• [Written instruction] Reproduce all the lines exactly as they stand, apart from the pictures.

** Begin **

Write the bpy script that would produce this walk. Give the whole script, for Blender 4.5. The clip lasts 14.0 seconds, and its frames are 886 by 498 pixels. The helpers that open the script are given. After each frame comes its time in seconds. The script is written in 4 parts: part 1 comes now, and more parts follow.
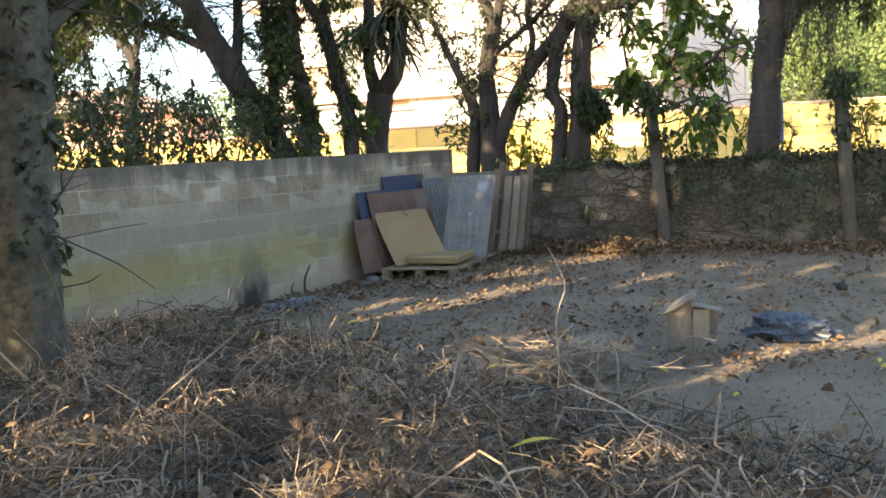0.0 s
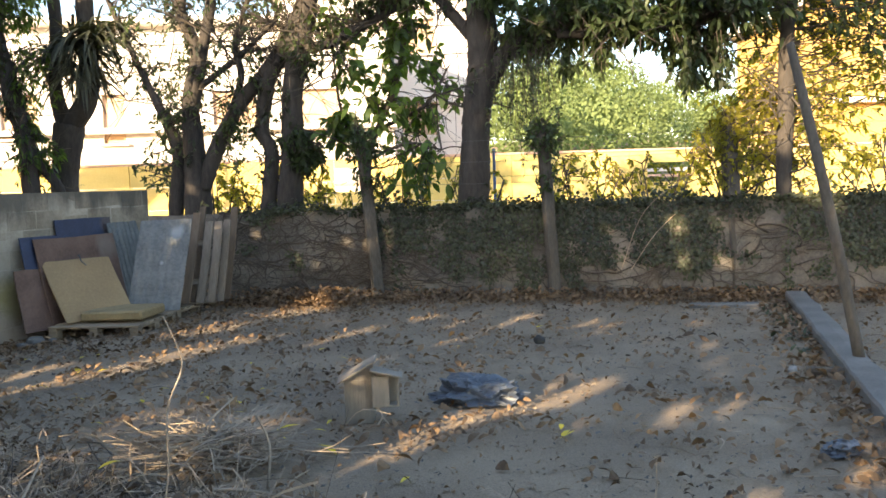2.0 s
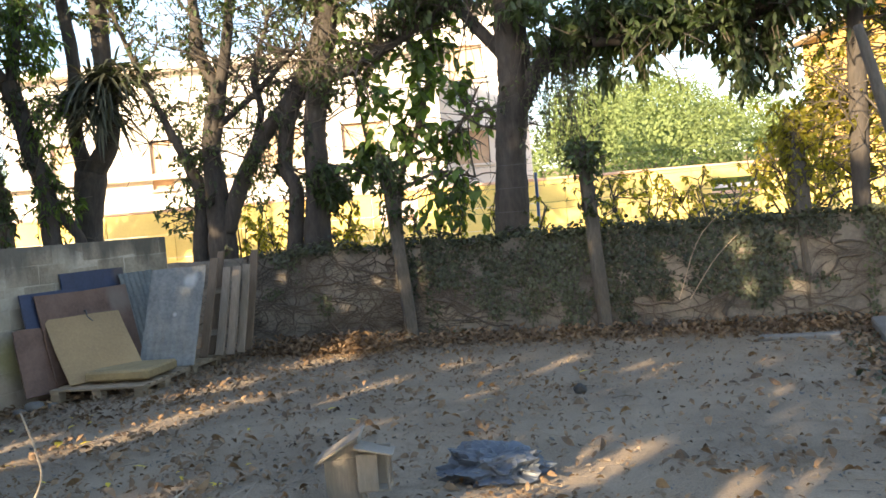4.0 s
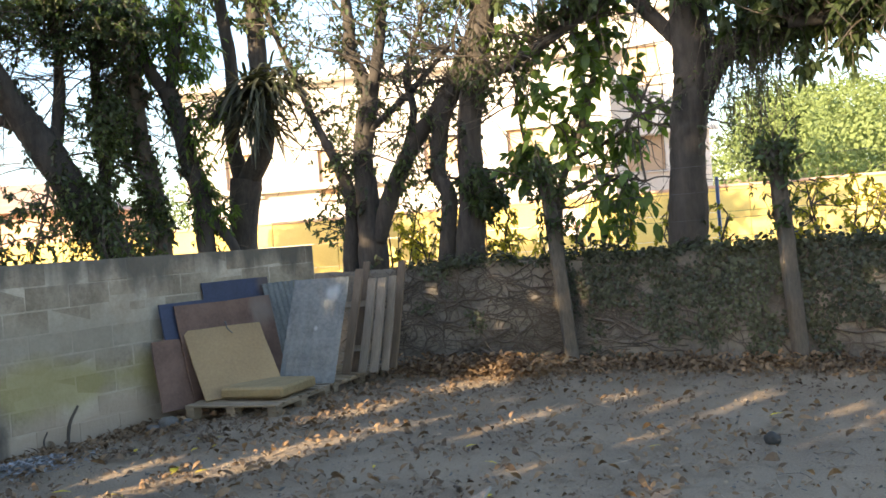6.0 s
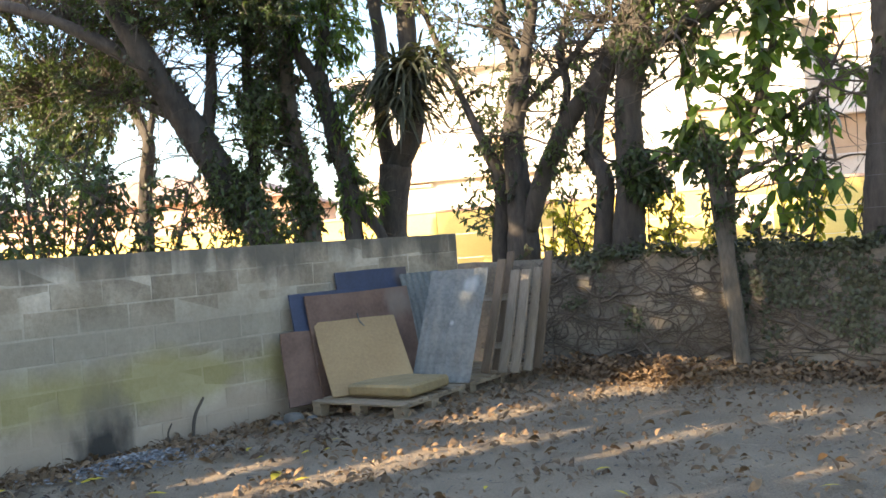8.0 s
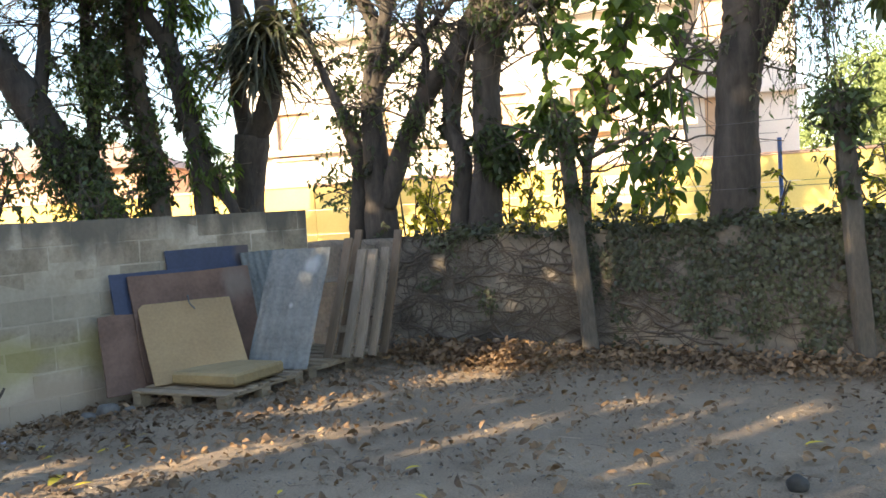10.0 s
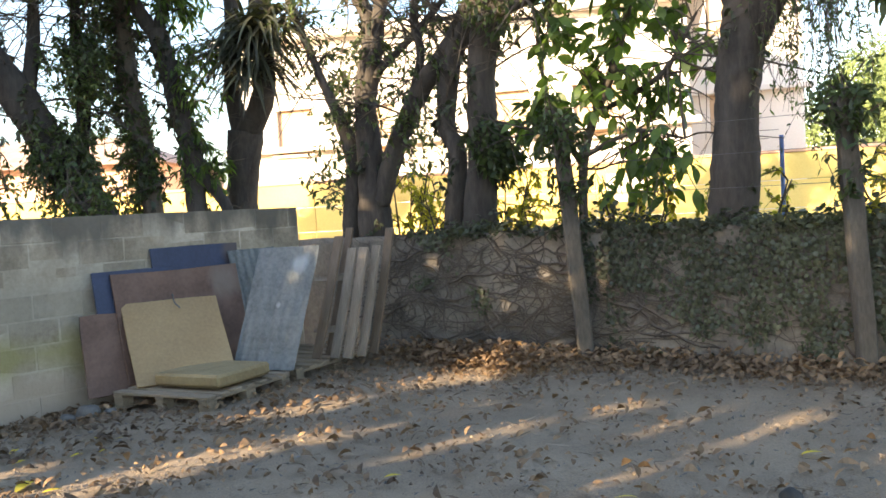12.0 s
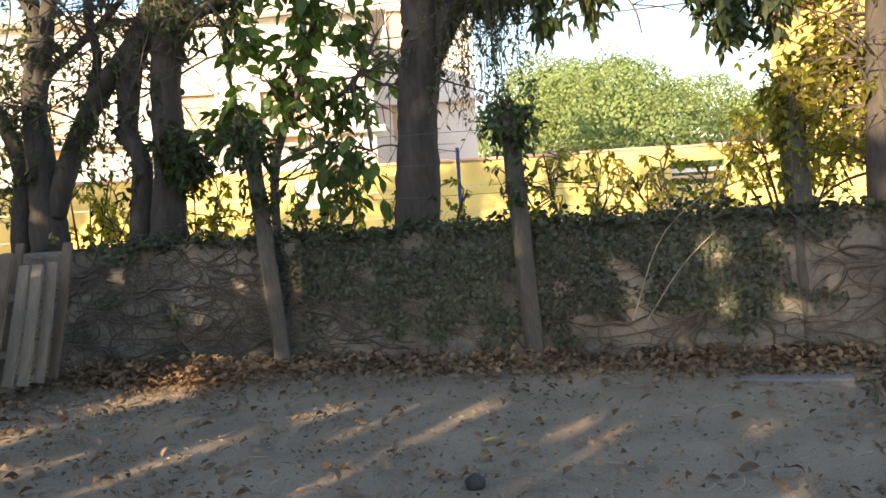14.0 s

** End **

• [Output of the task]
Write the bpy script that would produce this walk. Give the whole script, for Blender 4.5. The clip lasts 14.0 seconds, and its frames are 886 by 498 pixels. The helpers that open the script are given. After each frame comes its time in seconds. The script is written in 4 parts: part 1 comes now, and more parts follow.
0.0 s
2.0 s
4.0 s
6.0 s
8.0 s
10.0 s
12.0 s
14.0 s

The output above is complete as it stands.